The program reads in the flag, then reads in some input from us. It then reads in two numbers, and prints the substring of our input from the first number to the second. C doesn't check bounds on arrays. This means that if you have two arrays next to each other, a negative index to the second array can end up in the first array. Here is a diagram that might make that simpler
Array 1's end | Array 2's beginning
Index| 98| 99|100| 0| 1| 2|
Array2[-1] goes here ^
We can use this to print out the flag instead of our input. However, this only
works if the two arrays are next to each other in memory. Stuff like this can
be hard to predict, as the compiler can put variables in any order they want.
However, you can normally find the memory layout by looking at the dissasembly.
We know that the first argument to fgets is the address of the buffer to put the
data into. We can generate dissasembly using a lot of tools, but for this
writeup I'll be using objdump -d
. Here is the relevant disassembly for fgets.
40076d: 48 8d 85 20 ff ff ff lea rax,[rbp-0xe0]
400774: be 64 00 00 00 mov esi,0x64
400779: 48 89 c7 mov rdi,rax
40077c: e8 5f fe ff ff call 4005e0 <fgets@plt>
We know that rdi
, the first argument to fgets, is the location of the buffer.
That means the flag buffer starts at rbp-0xe0
. The length of the buffer is
the second argument, in esi
. Therefore, the buffer goes from [rbp-0xe0, rbp-0xe0+0x64] = [rbp-0xe0,rbp-0x7c]

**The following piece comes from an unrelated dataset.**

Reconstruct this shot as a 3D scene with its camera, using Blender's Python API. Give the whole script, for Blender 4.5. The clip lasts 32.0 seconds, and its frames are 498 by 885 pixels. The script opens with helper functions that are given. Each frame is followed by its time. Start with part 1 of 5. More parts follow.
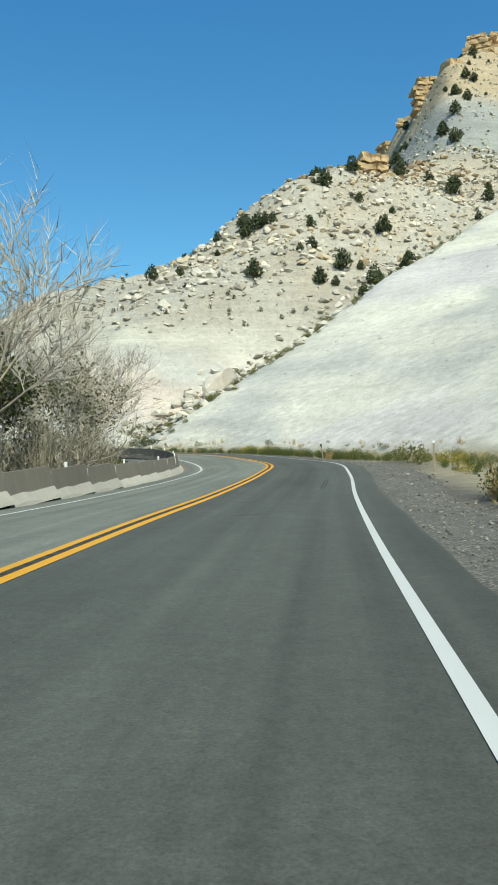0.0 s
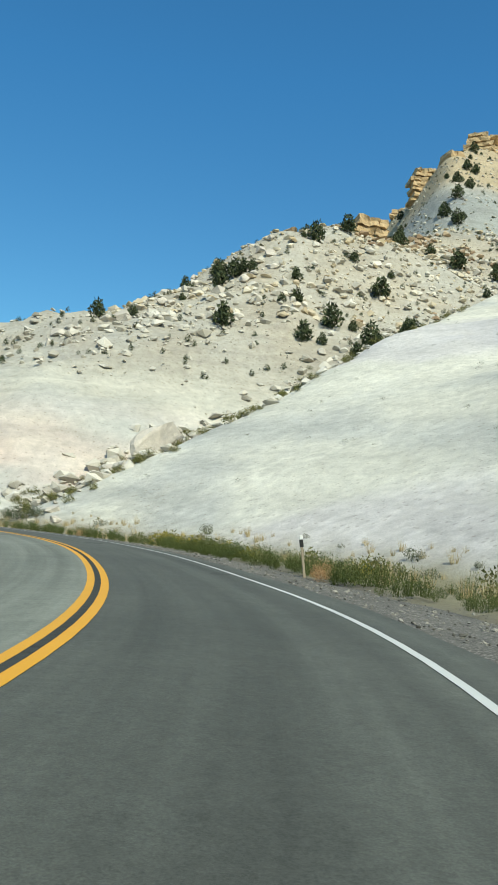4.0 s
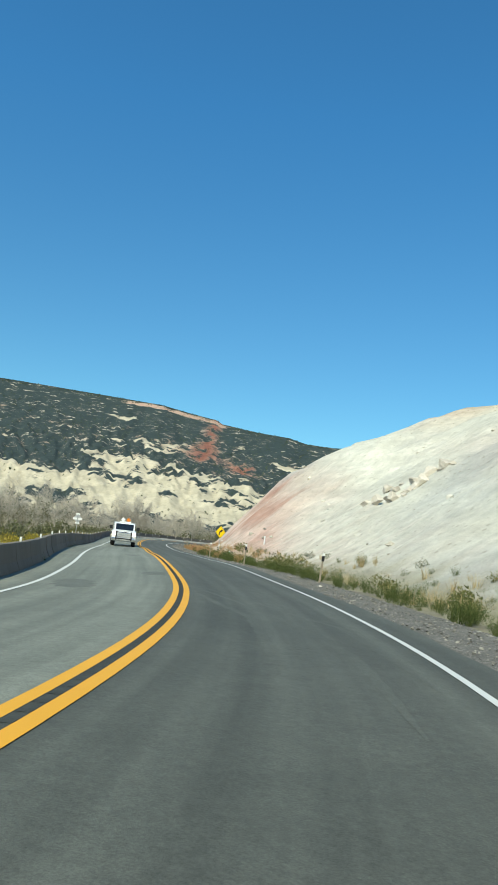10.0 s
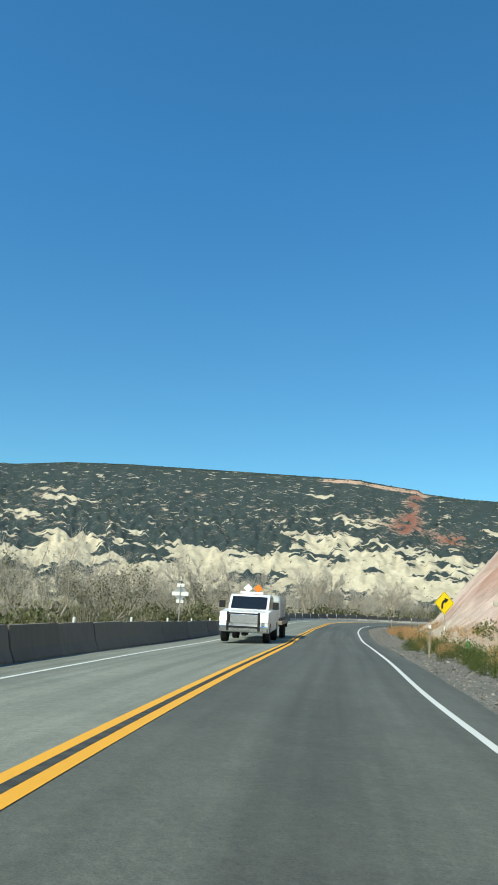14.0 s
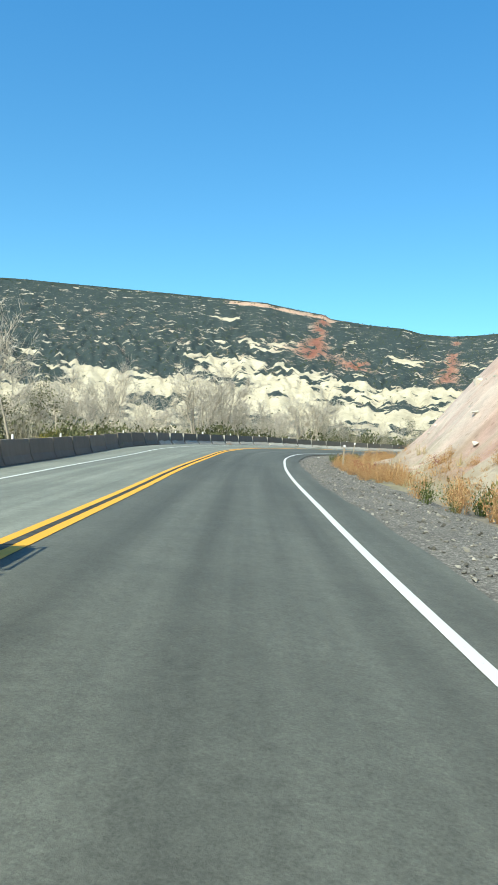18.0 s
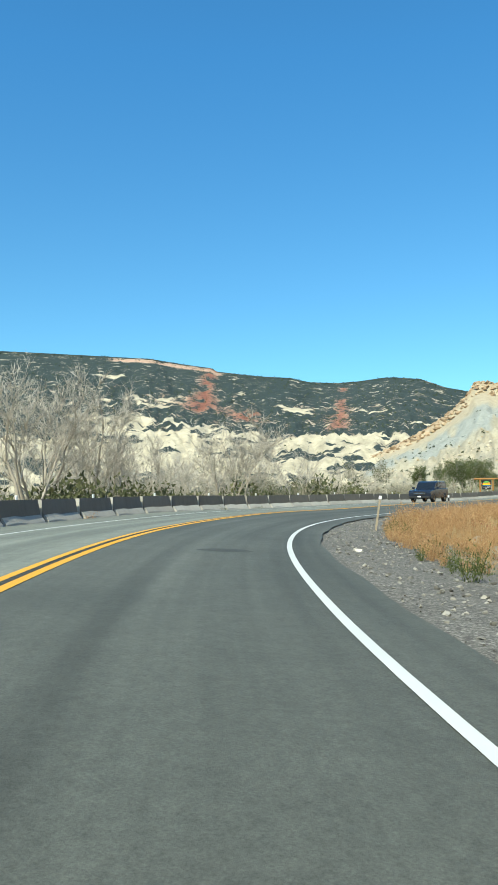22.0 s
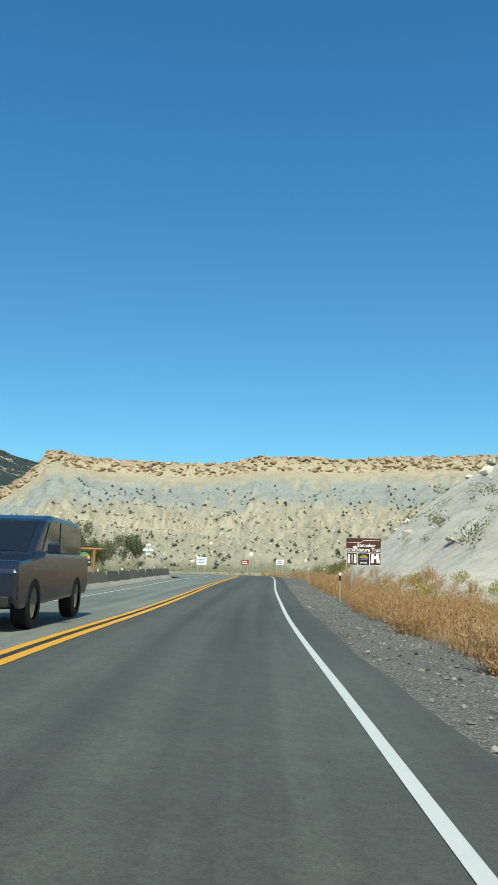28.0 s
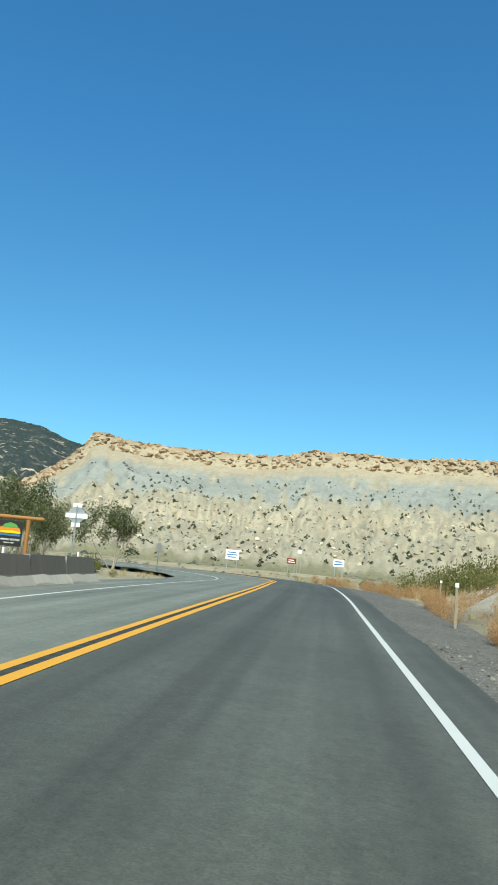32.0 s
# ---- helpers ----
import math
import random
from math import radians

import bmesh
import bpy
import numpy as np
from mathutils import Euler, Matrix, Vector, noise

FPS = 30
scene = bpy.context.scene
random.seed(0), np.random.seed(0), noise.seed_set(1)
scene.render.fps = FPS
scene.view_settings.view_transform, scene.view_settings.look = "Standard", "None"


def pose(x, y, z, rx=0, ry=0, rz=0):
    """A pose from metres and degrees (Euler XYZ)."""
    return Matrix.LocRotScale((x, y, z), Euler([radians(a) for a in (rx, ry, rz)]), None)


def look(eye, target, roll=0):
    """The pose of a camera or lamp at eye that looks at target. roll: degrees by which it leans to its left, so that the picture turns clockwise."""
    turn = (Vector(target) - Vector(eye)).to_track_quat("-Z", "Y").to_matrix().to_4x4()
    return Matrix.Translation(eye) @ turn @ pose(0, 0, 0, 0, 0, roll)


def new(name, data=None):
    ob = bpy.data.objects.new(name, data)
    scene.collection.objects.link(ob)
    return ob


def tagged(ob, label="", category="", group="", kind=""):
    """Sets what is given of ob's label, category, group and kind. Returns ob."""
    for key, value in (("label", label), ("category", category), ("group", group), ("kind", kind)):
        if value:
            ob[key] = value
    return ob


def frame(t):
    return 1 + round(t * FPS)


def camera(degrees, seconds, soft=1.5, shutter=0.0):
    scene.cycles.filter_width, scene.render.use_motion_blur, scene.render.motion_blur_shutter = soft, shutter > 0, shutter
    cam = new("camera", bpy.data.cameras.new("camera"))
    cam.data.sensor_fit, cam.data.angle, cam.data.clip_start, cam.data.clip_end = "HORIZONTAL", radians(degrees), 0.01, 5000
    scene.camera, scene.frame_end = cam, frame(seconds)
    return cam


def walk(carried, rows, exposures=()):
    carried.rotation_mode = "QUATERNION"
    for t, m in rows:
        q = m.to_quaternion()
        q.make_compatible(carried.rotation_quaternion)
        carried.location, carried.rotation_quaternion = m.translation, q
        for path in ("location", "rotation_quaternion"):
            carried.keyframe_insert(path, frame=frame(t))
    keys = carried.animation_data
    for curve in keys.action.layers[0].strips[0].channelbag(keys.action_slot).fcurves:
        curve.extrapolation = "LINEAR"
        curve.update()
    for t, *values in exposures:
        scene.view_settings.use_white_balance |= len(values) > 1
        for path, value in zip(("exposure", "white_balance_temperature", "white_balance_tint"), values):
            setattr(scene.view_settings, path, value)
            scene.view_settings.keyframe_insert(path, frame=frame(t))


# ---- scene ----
def view(x, y, z, heading, tilt, lean):
    """A camera pose: heading in degrees to the left of +y, tilt upwards, lean to the left."""
    h, p = radians(heading), radians(tilt)
    way = Vector((-math.sin(h) * math.cos(p), math.cos(h) * math.cos(p), math.sin(p)))
    return look((x, y, z), Vector((x, y, z)) + way * 10, lean)


cam = camera(35.19, 32.0, soft=1.3)
PATH = [
    (0.0, view(0.15, -0.00, 1.06, 0.46, -1.35, -1.46)),
    (0.5, view(0.26, 3.88, 0.95, -0.78, -1.22, -0.93)),
    (1.0, view(0.40, 7.71, 0.82, 0.27, -0.59, 2.18)),
    (1.5, view(0.57, 11.51, 0.67, 1.26, 1.12, 3.00)),
    (2.0, view(0.79, 15.34, 0.52, 3.63, -3.55, 2.62)),
    (2.5, view(1.09, 19.25, 0.41, 5.01, -4.48, 2.97)),
    (3.0, view(1.47, 23.28, 0.32, 3.27, -2.34, 2.82)),
    (3.5, view(1.89, 27.42, 0.26, 0.43, 1.37, 3.04)),
    (4.0, view(2.28, 31.65, 0.20, -1.79, 5.21, 3.76)),
    (4.5, view(2.56, 35.92, 0.14, -1.46, 7.41, 4.88)),
    (5.0, view(2.60, 40.19, 0.07, 3.54, 5.48, 6.14)),
    (5.5, view(2.27, 44.44, -0.02, 7.91, 11.79, 5.21)),
    (6.0, view(1.58, 48.66, -0.09, 15.79, 10.56, 7.14)),
    (6.5, view(0.65, 52.88, -0.12, 20.77, 7.76, 6.95)),
    (7.0, view(-0.51, 57.01, -0.14, 23.40, 9.87, 6.09)),
    (7.5, view(-1.95, 61.04, -0.19, 27.52, 11.11, 7.09)),
    (8.0, view(-3.71, 64.99, -0.24, 32.42, 9.30, 8.13)),
    (8.5, view(-5.74, 68.88, -0.28, 37.43, 5.98, 10.06)),
    (9.0, view(-8.03, 72.69, -0.33, 42.43, 6.36, 8.98)),
    (9.5, view(-10.58, 76.41, -0.39, 46.71, 7.62, 7.15)),
    (10.0, view(-13.40, 79.95, -0.45, 49.31, 7.07, 6.25)),
    (10.5, view(-16.40, 83.25, -0.50, 50.24, 6.84, 5.33)),
    (11.0, view(-19.59, 86.24, -0.53, 52.64, 6.28, 5.80)),
    (11.5, view(-22.88, 88.96, -0.57, 55.43, 4.21, 7.35)),
    (12.0, view(-26.24, 91.51, -0.60, 57.91, 4.98, 7.01)),
    (12.5, view(-29.61, 94.04, -0.64, 63.45, 7.29, 5.37)),
    (13.0, view(-33.05, 96.51, -0.63, 62.99, 9.09, 3.14)),
    (13.5, view(-36.58, 98.92, -0.58, 63.19, 10.04, 1.69)),
    (14.0, view(-40.26, 101.31, -0.54, 64.24, 11.64, 2.96)),
    (14.5, view(-44.12, 103.76, -0.57, 62.42, 9.41, 4.20)),
    (15.0, view(-48.14, 106.30, -0.63, 57.99, 8.31, 3.54)),
    (15.5, view(-52.23, 108.96, -0.69, 55.32, 6.73, 0.93)),
    (16.0, view(-56.41, 111.71, -0.74, 55.30, 4.78, 0.42)),
    (16.5, view(-60.63, 114.49, -0.81, 56.40, 2.44, 1.44)),
    (17.0, view(-64.86, 117.23, -0.88, 57.51, 0.06, 3.25)),
    (17.5, view(-69.06, 119.88, -0.94, 57.83, -1.47, 4.69)),
    (18.0, view(-73.18, 122.41, -0.99, 56.65, -0.66, 3.33)),
    (18.5, view(-77.20, 124.82, -1.03, 56.33, -1.21, 3.66)),
    (19.0, view(-81.07, 127.21, -1.05, 56.26, 2.46, 5.25)),
    (19.5, view(-84.81, 129.61, -1.07, 55.51, 3.81, 6.07)),
    (20.0, view(-88.48, 132.05, -1.08, 53.75, 1.63, 3.25)),
    (20.5, view(-92.15, 134.53, -1.09, 53.58, 1.53, 1.95)),
    (21.0, view(-95.83, 137.12, -1.09, 53.02, 3.77, 1.93)),
    (21.5, view(-99.54, 139.82, -1.09, 51.18, 4.86, 0.93)),
    (22.0, view(-103.27, 142.60, -1.09, 48.87, 3.60, -0.69)),
    (22.5, view(-106.96, 145.47, -1.07, 47.22, 1.21, -1.86)),
    (23.0, view(-110.55, 148.43, -1.03, 46.72, 1.98, -0.45)),
    (23.5, view(-114.01, 151.54, -1.02, 44.91, 4.77, 1.43)),
    (24.0, view(-117.30, 154.81, -1.03, 41.12, 6.45, 1.81)),
    (24.5, view(-120.43, 158.28, -1.05, 36.38, 7.43, 3.04)),
    (25.0, view(-123.37, 162.00, -1.08, 33.26, 7.09, 1.03)),
    (25.5, view(-126.13, 165.97, -1.10, 29.36, 8.14, -0.71)),
    (26.0, view(-128.72, 170.15, -1.14, 25.60, 8.64, 0.65)),
    (26.5, view(-131.11, 174.49, -1.18, 24.19, 7.79, 1.30)),
    (27.0, view(-133.24, 178.95, -1.21, 21.88, 7.79, 1.16)),
    (27.5, view(-135.12, 183.51, -1.22, 19.61, 8.32, 1.09)),
    (28.0, view(-136.76, 188.14, -1.20, 17.94, 9.23, 1.38)),
    (28.5, view(-138.25, 192.81, -1.18, 17.35, 10.51, 1.86)),
    (29.0, view(-139.66, 197.52, -1.17, 18.14, 12.25, 1.69)),
    (29.5, view(-141.12, 202.25, -1.19, 21.96, 13.62, 2.64)),
    (30.0, view(-142.62, 207.03, -1.20, 24.15, 10.43, 3.32)),
    (30.5, view(-144.09, 211.79, -1.17, 23.45, 9.01, 2.69)),
    (31.0, view(-145.57, 216.44, -1.12, 21.41, 8.79, 2.53)),
    (31.5, view(-147.02, 220.95, -1.07, 20.85, 7.94, 4.04)),
    (32.0, view(-148.39, 225.29, -1.01, 21.98, 8.87, 5.20)),
]
EXPOSURES = [(t, stops, 6550, -1) for t, stops in ((0.0, 0.12), (2.5, 0.12), (4.5, 0.05), (5.0, 0.14), (6.0, -0.03), (8.0, -0.05), (9.0, 0.12), (10.0, 0.17), (11.0, 0.35), (11.5, 0.45), (12.0, 0.5), (13.0, 0.36), (14.0, 0.26), (15.0, 0.42), (15.5, 0.46), (17.5, 0.68), (20.0, 0.68), (22.5, 0.52), (24.5, 0.52), (26.0, 0.28), (28.5, 0.14), (29.2, 0.16), (30.2, 0.4), (32.0, 0.28))]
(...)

. You might notice that the start of the
buffer is numerically less than the end. With arrays, the first element is
always stored at the numerically smallest address. Next, we can find the address
of our input.
4007a8: 48 8d 45 90 lea rax,[rbp-0x70]
4007ac: 48 89 c6 mov rsi,rax
4007af: bf 1f 09 40 00 mov edi,0x40091f
4007b4: b8 00 00 00 00 mov eax,0x0
4007b9: e8 42 fe ff ff call 400600 <__isoc99_scanf@plt>
Again, edi
is our first parameter (If you are confused why the parameter is
edi
instead of rdi
, just remember that edi
is the lower 32 bits of rdi
.
That means if we know our value will fit in 32 bits, there is no difference
between using edi
and rdi
). This is the address of our format string. The
one we care about this time is the second parameter, or rsi
. We see that rsi
is set to rbp-0x70
. This is the start of our buffer. We don't actually know
the length of the second buffer, but from earlier in the assembly we can find
that its 100 again. That means that our second buffer is
[rbp-0x70,rbp-0x70+0x64] = [rbp-0x70,rbp-0xc]
We can summarize our findings in
the diagram before.
rbp-0xc: Last byte of input
rbp-0xd: Second to last byte of input
...
rbp-0x6f: Second byte of input
rbp-0x70: Start of our input
rbp-0x71: Who knows
...
rbp-0x7b: More random stuff
rbp-0x7c: Last byte of the flag
rbp-0x7d: Second to last byte of flag
...
rbp-0xdf: Second byte of flag
rbp-0xe0: First byte of flag
We can see that the difference between the first byte of our input and the first
byte of the flag is 0x70 - 0xe0 = -112
. This means that if we input -112,-12
to the program, it will print out the flag.